Ted Briggs comes home from the Vietnam War with a leg wound that requires the use of a cane in "Falling in Love." He has a brief tryst with a young feminist woman that results in pregnancy. Despite his willingness to marry the woman and raise their child with her, the woman insists on having an abortion. Enraged and disappointed, Ted reveals to his friend that he will never again have sex with a woman who is willing to have an abortion.

In "Blessings," a woman named Rusty deals with the trauma of a shark attack that occurred the previous summer. Although Rusty, her husband, Cal, and their daughter survive, a boat captain accompanying them is virtually dismembered by the shark. Despite their best efforts at first aid, the captain dies. Meanwhile, Rusty ties this event to an earlier trauma when her daughter nearly died of pneumonia as a baby while Cal was away fighting in the Vietnam War.

In "Sunday Morning," thirty-six-year-old Tess tells her friend Andrew the story of Mona, who was murdered by her husband. The murder has a profound effect on Tess, leading her to believe that true love between a man and a woman is impossible and that relationships will only end in violence.



Dubus introduces LuAnn Arceneaux in "All the Time in the World," a character who will re-emerge in two other stories.

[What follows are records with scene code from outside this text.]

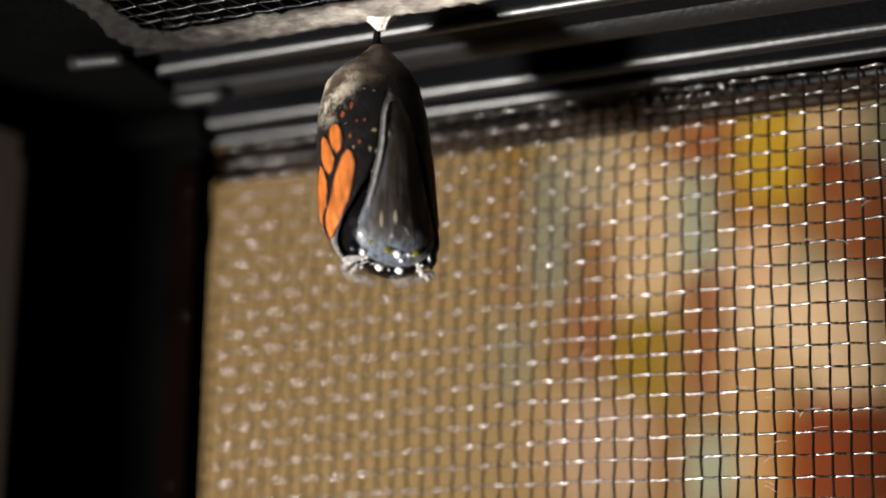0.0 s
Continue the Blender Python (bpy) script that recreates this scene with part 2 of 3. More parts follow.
    dab(-0.0698, 0.1016, 0.0114, 0.0046, UMBER)
    dab(-0.0637, 0.1002, 0.0073, 0.0051, RUST)
    dab(-0.0593, 0.0891, 0.0027, 0.0081, BROWN)
    dab(-0.0667, 0.0820, 0.0048, 0.0116, MOSS)
    dab(-0.0487, 0.0938, 0.0082, 0.0120, YELLOW)
    dab(-0.0535, 0.0820, 0.0054, 0.0036, AMBER)
    dab(-0.0439, 0.0803, 0.0043, 0.0034, GOLD)
    dab(-0.0325, 0.0996, 0.0077, 0.0047, PEACH)
    dab(-0.0239, 0.0966, 0.0025, 0.0109, MOSS)
    dab(-0.0339, 0.0876, 0.0064, 0.0074, RUSSET)
    dab(-0.0277, 0.0781, 0.0071, 0.0110, RUST)
    dab(-0.0395, 0.0773, 0.0050, 0.0054, BROWN)
    dab(-0.0525, 0.0703, 0.0072, 0.0087, SALMON)
    dab(-0.0399, 0.0666, 0.0053, 0.0063, KHAKI)
    dab(-0.0402, 0.0561, 0.0165, 0.0093, CREAM)
    dab(-0.0251, 0.0641, 0.0021, 0.0074, RUST)
    dab(-0.0916, 0.0579, 0.0058, 0.0082, CHESTNUT)
    dab(-0.0652, 0.0560, 0.0052, 0.0144, CHESTNUT)
    dab(-0.0793, 0.0506, 0.0070, 0.0126, OLIVE)
    dab(-0.0729, 0.0489, 0.0027, 0.0109, OCHRE)
    dab(-0.0537, 0.0464, 0.0071, 0.0075, HONEY)
    dab(-0.1014, 0.0351, 0.0097, 0.0104, TAN)
    dab(-0.1136, 0.0528, 0.0063, 0.0101, SAGE)
    dab(-0.0890, 0.0306, 0.0108, 0.0122, ROSE)
    dab(-0.0742, 0.0288, 0.0034, 0.0119, BROWN)
    dab(-0.0638, 0.0256, 0.0064, 0.0077, MOSS)
    dab(-0.0537, 0.0303, 0.0045, 0.0130, HONEY)
    dab(-0.0313, 0.0462, 0.0078, 0.0073, CREAM)
    dab(-0.0460, 0.0276, 0.0049, 0.0109, AMBER)
    dab(-0.0338, 0.0265, 0.0125, 0.0120, RED)
    ln.new(last[0], bsdf.inputs["Base Color"])
    return m


CLOTH = printed_cloth()


# ---- building helpers ----
def sheet(name, verts, faces, material, parent=None, label="", smooth=True):
    """One mesh object from computed vertices and faces, as a part of its parent."""
    me = bpy.data.meshes.new(name)
    me.from_pydata([tuple(v) for v in verts], [], [tuple(f) for f in faces])
    me.validate()
    me.polygons.foreach_set("use_smooth", [smooth] * len(me.polygons))
    me.materials.append(material)
    ob = new(name, me)
    if parent:
        ob.parent = parent
    return tagged(ob, label) if label else ob


def part(name, bm, material, parent=None, label="", smooth=True):
    bmesh.ops.recalc_face_normals(bm, faces=bm.faces)
    me = bpy.data.meshes.new(name)
    bm.to_mesh(me)
    bm.free()
    me.polygons.foreach_set("use_smooth", [smooth] * len(me.polygons))
    me.materials.append(material)
    ob = new(name, me)
    if parent:
        ob.parent = parent
    return tagged(ob, label) if label else ob


def box(x0, x1, y0, y1, z0, z1, bevel=0.0, segments=2):
    bm = bmesh.new()
    bmesh.ops.create_cube(bm, size=1)
    for v in bm.verts:
        v.co = Vector(((x0 + x1) / 2 + v.co.x * (x1 - x0), (y0 + y1) / 2 + v.co.y * (y1 - y0), (z0 + z1) / 2 + v.co.z * (z1 - z0)))
    if bevel:
        bmesh.ops.bevel(bm, geom=list(bm.edges), offset=bevel, segments=segments, affect="EDGES", profile=0.5)
    return bm


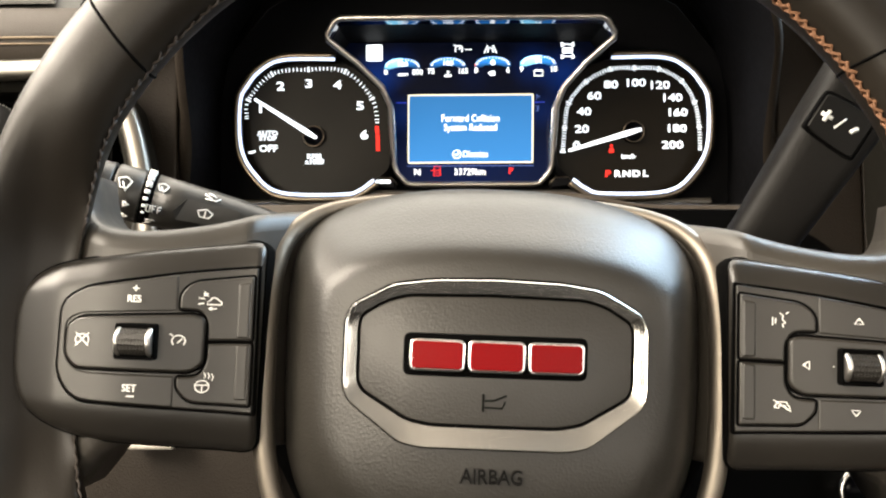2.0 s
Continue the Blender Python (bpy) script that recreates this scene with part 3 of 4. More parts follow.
def gear_lever():
    g = thing("gear_lever", FG, "black column gear lever with a plus and minus rocker", "gear lever")
    A, B = Vector((0.1259, 0.140, 0.012)), Vector((0.2226, 0.098, 0.172))
    axis = (B - A).normalized()
    deep = Vector((0, -1, 0.0))
    deep = (deep - axis * deep.dot(axis)).normalized()
    side = axis.cross(deep)
    L = (B - A).length
    rings = []
    for u, w, t in ((0, 0.0165, 0.012), (0.25, 0.0170, 0.013), (0.42, 0.0182, 0.0155), (0.6, 0.0200, 0.017), (0.95, 0.0215, 0.017), (0.985, 0.0200, 0.0155), (1.0, 0.017, 0.013)):
        c = A + axis * u * L
        ring = rounded([(-w, -t), (w, -t), (w, t), (-w, t)], 0.010, 5)
        rings.append([c + side * a + deep * b for a, b in ring])
    bm = bmesh.new()
    loft(bm, rings, cap=(True, True))
    part("lever", bm, LEVER, g)

    def on(u, a, b):
        return A + axis * u * L + side * a + deep * b

    s = 1 if side.x > 0 else -1

    def pad(name, outline, lo, hi, material):
        bm = bmesh.new()
        loft(bm, [[on(u, a, lo) for u, a in outline], [on(u, a, hi - 0.001) for u, a in outline], [on(u * 0.96 + 0.04 * 0.542, (a + 0.0042 * s) * 0.93 - 0.0042 * s, hi) for u, a in outline]], cap=(True, True))
        return part(name, bm, material, g)

    oval = rounded([(0.527, -0.0178), (0.513, 0.0122), (0.650, 0.0122), (0.650, -0.0178)], 0.012, 7)
    pad("rocker_gap", [(u, a * s) for u, a in oval], 0.010, 0.0176, GAP)
    oval = rounded([(0.534, -0.0166), (0.521, 0.0110), (0.643, 0.0110), (0.643, -0.0166)], 0.0108, 7)
    pad("rocker", [(u, a * s) for u, a in oval], 0.012, 0.0184, SWITCH)

    def bar(name, u0, a0, u1, a1, w=0.0011):
        part(name, tube([tuple(on(u0, a0 * s, 0.0185)), tuple(on(u1, a1 * s, 0.0185))], w, n=6), LEGEND, g)

    bar("plus_mark", 0.586, -0.0140, 0.586, -0.0080)
    bar("plus_mark", 0.571, -0.0110, 0.601, -0.0110)
    bar("middle_mark", 0.568, -0.0048, 0.603, -0.0020, 0.0005)
    bar("minus_mark", 0.578, 0.0030, 0.596, 0.0052)


LEVER = mat("lever_plastic", (0.0052, 0.0046, 0.0040), 0.5, vary=0.2, grain=0.0001, grain_scale=1000, cell=True, spec=0.14)
gear_lever()


# ---- the instrument cluster ----
RING_HALF = mm([(109, 58.8), (150, 58.5), (168, 50), (178, 38.5), (184, 25), (183.5, -10), (172.5, -31.5), (152, -46.2), (103, -47.8), (89, -44), (78.5, -36.5)])
DIAL_CLOSE = mm([(66, -28), (64, 10), (70, 34), (88, 52)])


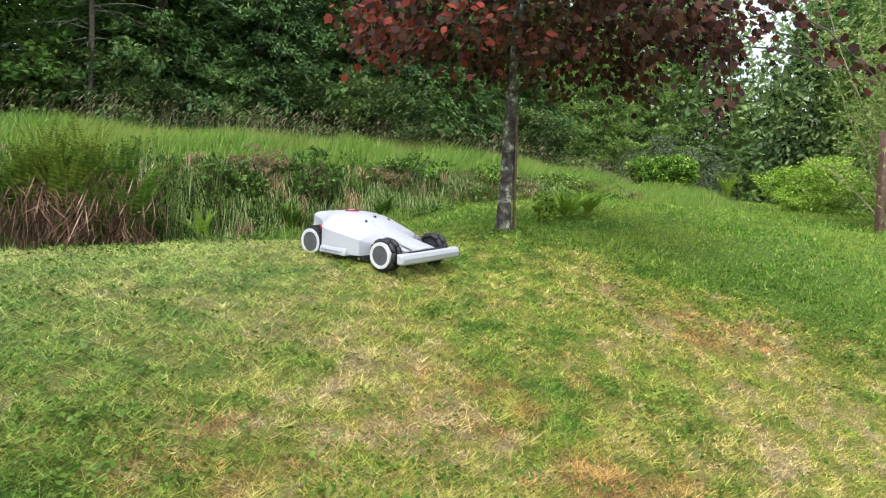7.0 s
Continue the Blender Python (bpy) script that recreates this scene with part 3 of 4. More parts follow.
def maple():
    x0, y0 = 1.27, 6.24
    top = new("copper_maple")
    tagged(top, "copper-leaved maple with mottled lichen-grey bark", "tree")
    top.matrix_basis = pose(x0, y0, float(ground_z(x0, y0)))
    bm = bmesh.new()
    pts = [(0, 0, -0.15), (0, 0, 0.06), (0.015, 0, 0.4), (0.02, 0.0, 0.9), (0.05, 0.02, 1.5), (0.06, 0.03, 2.2), (0.1, 0.05, 3.2), (0.12, 0.02, 4.4)]
    tube(bm, pts, [0.085, 0.07, 0.06, 0.055, 0.049, 0.043, 0.031, 0.012], 14)
    part("trunk", bm, M_BARK, top)
    for i in range(14):
        bm = bmesh.new()
        z = 1.5 + 2.4 * i / 14
        a = 2.4 * i
        L = 2.1 * (1.15 - 0.4 * i / 14) * (1.25 if math.cos(a) > 0 else 0.75)
        o = Vector((math.cos(a), math.sin(a), 0))
        s = Vector((0.06, 0.03, z))
        tube(bm, [s, s + o * L * 0.4 + Vector((0, 0, 0.3)), s + o * L * 0.8 + Vector((0, 0, 0.3)), s + o * L * 1.15 + Vector((0, 0, 0.08))], [0.024, 0.017, 0.01, 0.004], 6)
        part("limb", bm, M_WOODS, top)
    for ends in (TAIL, BOUGH):
        bm = bmesh.new()
        s = Vector((0.07, 0.03, 2.25))
        tip = [Vector(q) for q in ends]
        tube(bm, [s, s.lerp(tip[0], 0.5) + Vector((0, 0, 0.25)), tip[0], tip[0].lerp(tip[1], 0.5) + Vector((0, 0, 0.08)), tip[1]], [0.022, 0.015, 0.009, 0.006, 0.003], 6)
        part("limb", bm, M_WOODS, top)
    # five-lobed leaves
    lobes = np.array([(0.0, -0.44), (0.2, -0.38), (0.42, -0.27), (0.38, -0.04), (0.47, 0.2), (0.24, 0.3), (0.0, 0.58), (-0.24, 0.3), (-0.47, 0.2), (-0.38, -0.04), (-0.42, -0.27), (-0.2, -0.38)])
    clumps, per = 330, 26
    d = dirs(clumps)
    heart = np.array([0.5, 0.1, 3.1]) + d * [1.65, 2.0, 1.3] * (0.45 + 0.55 * rng.uniform(0, 1, clumps) ** 0.5)[:, None]
    # lower fringe: ragged sprays that thin out downwards
    fx, fy = rng.uniform(-1.35, 1.7, 230), rng.uniform(-1.3, 1.2, 230)
    floor_z = 1.62 + 0.2 * vnoise(fx, fy, 1.6, 7) - 0.1 * (np.abs(fx + 0.1) < 0.35)
    fringe = np.stack([fx, fy, floor_z + rng.exponential(0.24, 230)], 1)
    heart[:, 2] = np.maximum(heart[:, 2], 1.95 + 0.3 * rng.uniform(0, 1, clumps))
    # the drooping end of one limb and a bough that reaches past it
    k = np.linspace(0, 1, 11)[:, None]
    tail = TAIL[0] + (TAIL[1] - TAIL[0]) * k + rng.normal(0, 0.05, (11, 3))
    bough = BOUGH[0] + (BOUGH[1] - BOUGH[0]) * k + np.array([0, 0, 0.12]) * np.sin(np.pi * k) + rng.normal(0, 0.06, (11, 3))
    counts = np.concatenate([np.full(clumps, per), np.full(230, 18), np.full(11, 8), np.full(11, 8)])
    heart = np.concatenate([heart, fringe, tail, bough])
    heart = np.repeat(heart, counts, 0)
    which = np.repeat(rng.uniform(0, 1, len(counts)), counts)
    c = heart + rng.normal(0, 1, heart.shape) * np.where(np.arange(len(heart)) >= counts[:-22].sum(), 0.06, 0.12)[:, None]
    n = len(c)
    purple, brown, olive, red = (np.array(q) for q in ((0.055, 0.022, 0.022), (0.13, 0.055, 0.033), (0.12, 0.095, 0.032), (0.3, 0.052, 0.03)))
    ruddy = np.clip(0.4 - 0.9 * heart[:, 0], 0, 0.8)[:, None] * (which > 0.8)[:, None]
    # olive towards the crown's middle: the glow of backlit leaves put into the tint
    green = (np.exp(-((heart[:, 0] - 0.3) / 0.6) ** 2) * (which < 0.5))[:, None]
    leaf_tint = purple + (brown - purple) * rng.uniform(0, 1, (n, 1))
    leaf_tint = leaf_tint * (1 - 0.7 * green) + olive * 0.7 * green
    leaf_tint = leaf_tint * (1 - ruddy) + red * ruddy
    away = c - [0.5, 0.1, 2.6]
    away /= np.linalg.norm(away, axis=1, keepdims=True)
    way = away * [1, 1, 0.3] + rng.normal(0, 0.45, (n, 3)) + [0, 0, -0.75]
    way /= np.linalg.norm(way, axis=1, keepdims=True)
    side = np.cross(way, away * 0.6 + dirs(n, 1.2))
    side /= np.linalg.norm(side, axis=1, keepdims=True)
    lift = np.cross(side, way)
    size = rng.uniform(0.045, 0.088, n)[:, None, None]
    curl = 0.35 * np.abs(lobes[:, 0]) ** 1.5
    v = c[:, None, :] + size * (lobes[None, :, :1] * side[:, None, :] + lobes[None, :, 1:] * way[:, None, :] - curl[None, :, None] * lift[:, None, :])
    under(new("crown", give_tint(mesh_of("crown", v.reshape(-1, 3), np.arange(n * 12).reshape(n, 12), M_COPPER), np.repeat(leaf_tint, 12, 0))), top)
    bm = bmesh.new()
    box(bm, (-0.011, -0.011, -0.25), (0.011, 0.011, 1.05), 0.002)
    stake = new("tree_stake")
    tagged(stake, "thin brown wooden stake beside the maple trunk", "stake")
    stake.matrix_basis = pose(x0 + 0.1, y0 - 0.02, float(ground_z(x0 + 0.1, y0)), 0, -1.5, 20)
    part("stake", bm, M_POST, stake)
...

Here, LuAnn meets Ted, the main character of "Falling in Love," who is now a few years older and fears dying alone. Still reeling from his experience in "Falling in Love," Ted is actually pleased when LuAnn rejects his sexual advances. Both characters believe they can embark on a loving and fulfilling relationship that does not begin with sex.

"Woman on a Plane" is about a poet in her thirties who fears to board a plane to visit her dying brother. As she debates whether to embark on the plane trip, the woman realizes she has been unable to write ever since learning of her brother's terminal illness.

Townsend, a decorated war veteran breaks his legs in a freak accident in "The Colonel's Wife.” As a result, his rich and beautiful wife, Lydia, must wait on him hand and foot, which ultimately leads to her cheating on her husband.



"The Lover" is about Lee Trembath, an aging multiple-divorcee with five children from previous marriages. Guilty over his failed experiments in matrimony, Lee embarks on a sexual tryst with a much younger woman.

"The Last Moon" follows a married woman who is carrying on an affair with a sixteen-year-old lover. Before long, she convinces her young lover to murder her husband.

LuAnn and Ted, now married, re-emerge in "The Timing of Sin.” LuAnn, who is now forty-three-years-old, very nearly cheats on Ted with the director of the home for teenage runaways where she works part-time.



"At Night" finds an elderly woman traumatized after her equally aged husband dies in bed next to her.

In "Out of the Snow," two burglars invade LuAnn’s home. LuAnn beats the men off with the frying pan so viciously, it is possible they are dead or dying.

In the final story, "Dancing After Hours," Drew, a quadriplegic, recalls a skydiving incident to a group of rabble-rousers in a bar.



According to Kirkus Reviews, Dancing After Hours consists of "fourteen new pieces that show this stalwart author, more often than not, at his great-hearted best."